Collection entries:
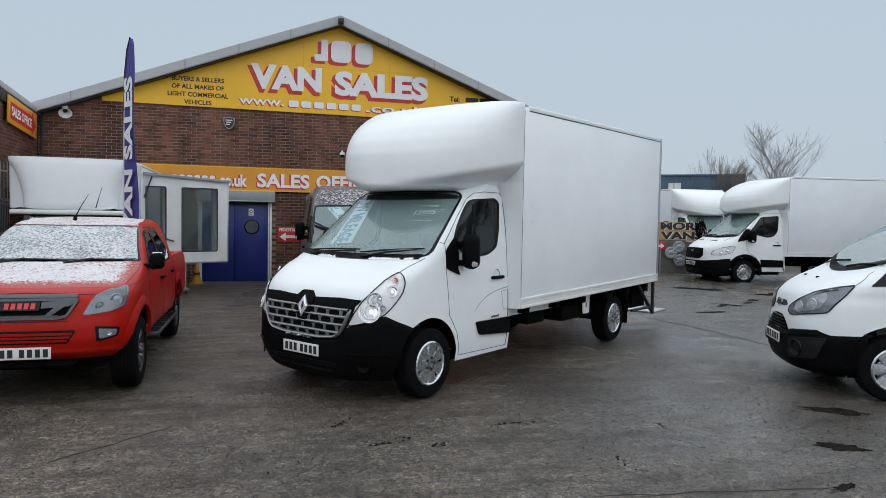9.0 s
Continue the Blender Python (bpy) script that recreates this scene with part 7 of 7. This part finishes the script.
def seam(name, pts, w, seed):
    rnd = random.Random(seed)
    bm = bmesh.new()
    rows = []
    for i in range(len(pts) - 1):
        a, b = Vector(pts[i]), Vector(pts[i + 1])
        n = max(2, int((b - a).length / 0.12))
        side = Vector((-(b - a).y, (b - a).x)).normalized()
        for k in range(n):
            p = a.lerp(b, k / n) + side * rnd.uniform(-0.02, 0.02)
            ww = w * rnd.uniform(0.4, 1.3)
            z = gz(p.y) + 0.006 + 0.012 * (noise.noise((p.x * 0.45, p.y * 0.45, 0.0)) - 0.1)
            rows.append([(p.x - side.x * ww, p.y - side.y * ww, z - 0.006), (p.x - side.x * ww * 0.8, p.y - side.y * ww * 0.8, z), (p.x + side.x * ww * 0.8, p.y + side.y * ww * 0.8, z), (p.x + side.x * ww, p.y + side.y * ww, z - 0.006)])
    surf(bm, rows)
    solid(name, bm, M_TAR, "narrow dark joint in the asphalt", "road joint", "structure")


seam("joint", [(-3.45, -12.42), (-2.9, -11.95), (-2.6, -11.66)], 0.0014, 1)
seam("joint", [(5.1, -6.6), (5.22, -7.6), (5.23, -8.5), (5.25, -9.4), (5.42, -10.0), (5.7, -10.8)], 0.020, 2)
seam("joint", [(0.09, -13.84), (0.35, -13.88), (0.9, -13.98), (1.9, -14.12)], 0.0025, 3)


def make_grit():
    """Loose grit and small stones washed over the yard."""
    rnd = random.Random(77)
    verts, faces, dark = [], [], []
    for k in range(9000):
        y = -16.5 + 12.0 * rnd.random() ** 1.4
        x = rnd.uniform(-6, 8)
        r = rnd.choice((0.004, 0.005, 0.006, 0.008, 0.011)) * rnd.uniform(0.8, 1.3)
        a = rnd.uniform(0, 6.28)
        z = gz(y) + 0.004 + 0.012 * (noise.noise((x * 0.45, y * 0.45, 0.0)) - 0.1)
        b = len(verts)
        for q in range(5):
            t = a + q * 1.2566
            rr = r * rnd.uniform(0.75, 1.25)
            verts.append((x + rr * math.cos(t), y + rr * math.sin(t), z - 0.006))
        verts.append((x + r * 0.2, y, z + r * rnd.uniform(0.5, 0.9)))
        faces += [(b + q, b + (q + 1) % 5, b + 5) for q in range(5)]
    # dark crumbs and bits of dead leaf
    for k in range(520):
        y = -16.0 + 11.0 * rnd.random() ** 1.3
        x = rnd.uniform(-4, 7)
        if noise.noise((x * 0.8, y * 0.8, 3.0)) < -0.12:
            continue
        r, a = rnd.uniform(0.006, 0.020), rnd.uniform(0, 6.28)
        z = gz(y) + 0.010
        b = len(verts)
        for q in range(6):
            t = q * 1.0472
            u, w = 1.8 * r * rnd.uniform(0.6, 1.3) * math.cos(t), 0.55 * r * rnd.uniform(0.6, 1.3) * math.sin(t)
            verts.append((x + u * math.cos(a) - w * math.sin(a), y + u * math.sin(a) + w * math.cos(a), z))
        verts.append((x, y, z + 0.003))
        dark += list(range(len(faces), len(faces) + 6))
        faces += [(b + q, b + (q + 1) % 6, b + 6) for q in range(6)]
    me = bpy.data.meshes.new("grit")
    me.from_pydata(verts, [], faces)
    me.materials.append(M_GRIT)
    me.materials.append(M_MUD)
    for k in dark:
        me.polygons[k].material_index = 1
    tagged(new("grit", me), "loose pale and dark grit on the asphalt", "grit", kind="stuff")


make_grit()

# ---- nearest bricks, one by one ----
brick_bm = bmesh.new()
brick_field(brick_bm, [(0, 0, 0.215, 0)], facade_put)
BRICK = to_mesh("brick", brick_bm, M_BRICK, 0)
for a, z, w, d in NEAR_BRICKS[:300]:
    o = new("brick", BRICK)
    o.parent = WALL_FRONT
    o.location = (a, -d, z)
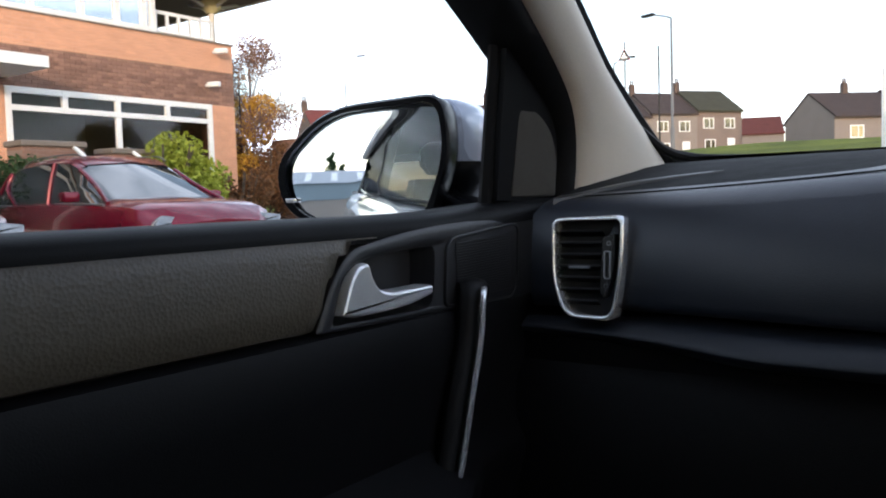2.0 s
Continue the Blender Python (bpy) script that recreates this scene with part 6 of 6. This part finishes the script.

• _DIRECTIONS FOR THIS TASK_: Strip out the images, then output the records above word for word.

• _WRITTEN REPLY_:
9.0 s
Continue the Blender Python (bpy) script that recreates this scene with part 7 of 7. This part finishes the script.
def seam(name, pts, w, seed):
    rnd = random.Random(seed)
    bm = bmesh.new()
    rows = []
    for i in range(len(pts) - 1):
        a, b = Vector(pts[i]), Vector(pts[i + 1])
        n = max(2, int((b - a).length / 0.12))
        side = Vector((-(b - a).y, (b - a).x)).normalized()
        for k in range(n):
            p = a.lerp(b, k / n) + side * rnd.uniform(-0.02, 0.02)
            ww = w * rnd.uniform(0.4, 1.3)
            z = gz(p.y) + 0.006 + 0.012 * (noise.noise((p.x * 0.45, p.y * 0.45, 0.0)) - 0.1)
            rows.append([(p.x - side.x * ww, p.y - side.y * ww, z - 0.006), (p.x - side.x * ww * 0.8, p.y - side.y * ww * 0.8, z), (p.x + side.x * ww * 0.8, p.y + side.y * ww * 0.8, z), (p.x + side.x * ww, p.y + side.y * ww, z - 0.006)])
    surf(bm, rows)
    solid(name, bm, M_TAR, "narrow dark joint in the asphalt", "road joint", "structure")


seam("joint", [(-3.45, -12.42), (-2.9, -11.95), (-2.6, -11.66)], 0.0014, 1)
seam("joint", [(5.1, -6.6), (5.22, -7.6), (5.23, -8.5), (5.25, -9.4), (5.42, -10.0), (5.7, -10.8)], 0.020, 2)
seam("joint", [(0.09, -13.84), (0.35, -13.88), (0.9, -13.98), (1.9, -14.12)], 0.0025, 3)


def make_grit():
    """Loose grit and small stones washed over the yard."""
    rnd = random.Random(77)
    verts, faces, dark = [], [], []
    for k in range(9000):
        y = -16.5 + 12.0 * rnd.random() ** 1.4
        x = rnd.uniform(-6, 8)
        r = rnd.choice((0.004, 0.005, 0.006, 0.008, 0.011)) * rnd.uniform(0.8, 1.3)
        a = rnd.uniform(0, 6.28)
        z = gz(y) + 0.004 + 0.012 * (noise.noise((x * 0.45, y * 0.45, 0.0)) - 0.1)
        b = len(verts)
        for q in range(5):
            t = a + q * 1.2566
            rr = r * rnd.uniform(0.75, 1.25)
            verts.append((x + rr * math.cos(t), y + rr * math.sin(t), z - 0.006))
        verts.append((x + r * 0.2, y, z + r * rnd.uniform(0.5, 0.9)))
        faces += [(b + q, b + (q + 1) % 5, b + 5) for q in range(5)]
    # dark crumbs and bits of dead leaf
    for k in range(520):
        y = -16.0 + 11.0 * rnd.random() ** 1.3
        x = rnd.uniform(-4, 7)
        if noise.noise((x * 0.8, y * 0.8, 3.0)) < -0.12:
            continue
        r, a = rnd.uniform(0.006, 0.020), rnd.uniform(0, 6.28)
        z = gz(y) + 0.010
        b = len(verts)
        for q in range(6):
            t = q * 1.0472
            u, w = 1.8 * r * rnd.uniform(0.6, 1.3) * math.cos(t), 0.55 * r * rnd.uniform(0.6, 1.3) * math.sin(t)
            verts.append((x + u * math.cos(a) - w * math.sin(a), y + u * math.sin(a) + w * math.cos(a), z))
        verts.append((x, y, z + 0.003))
        dark += list(range(len(faces), len(faces) + 6))
        faces += [(b + q, b + (q + 1) % 6, b + 6) for q in range(6)]
    me = bpy.data.meshes.new("grit")
    me.from_pydata(verts, [], faces)
    me.materials.append(M_GRIT)
    me.materials.append(M_MUD)
    for k in dark:
        me.polygons[k].material_index = 1
    tagged(new("grit", me), "loose pale and dark grit on the asphalt", "grit", kind="stuff")


make_grit()

# ---- nearest bricks, one by one ----
brick_bm = bmesh.new()
brick_field(brick_bm, [(0, 0, 0.215, 0)], facade_put)
BRICK = to_mesh("brick", brick_bm, M_BRICK, 0)
for a, z, w, d in NEAR_BRICKS[:300]:
    o = new("brick", BRICK)
    o.parent = WALL_FRONT
    o.location = (a, -d, z)
2.0 s
Continue the Blender Python (bpy) script that recreates this scene with part 6 of 6. This part finishes the script.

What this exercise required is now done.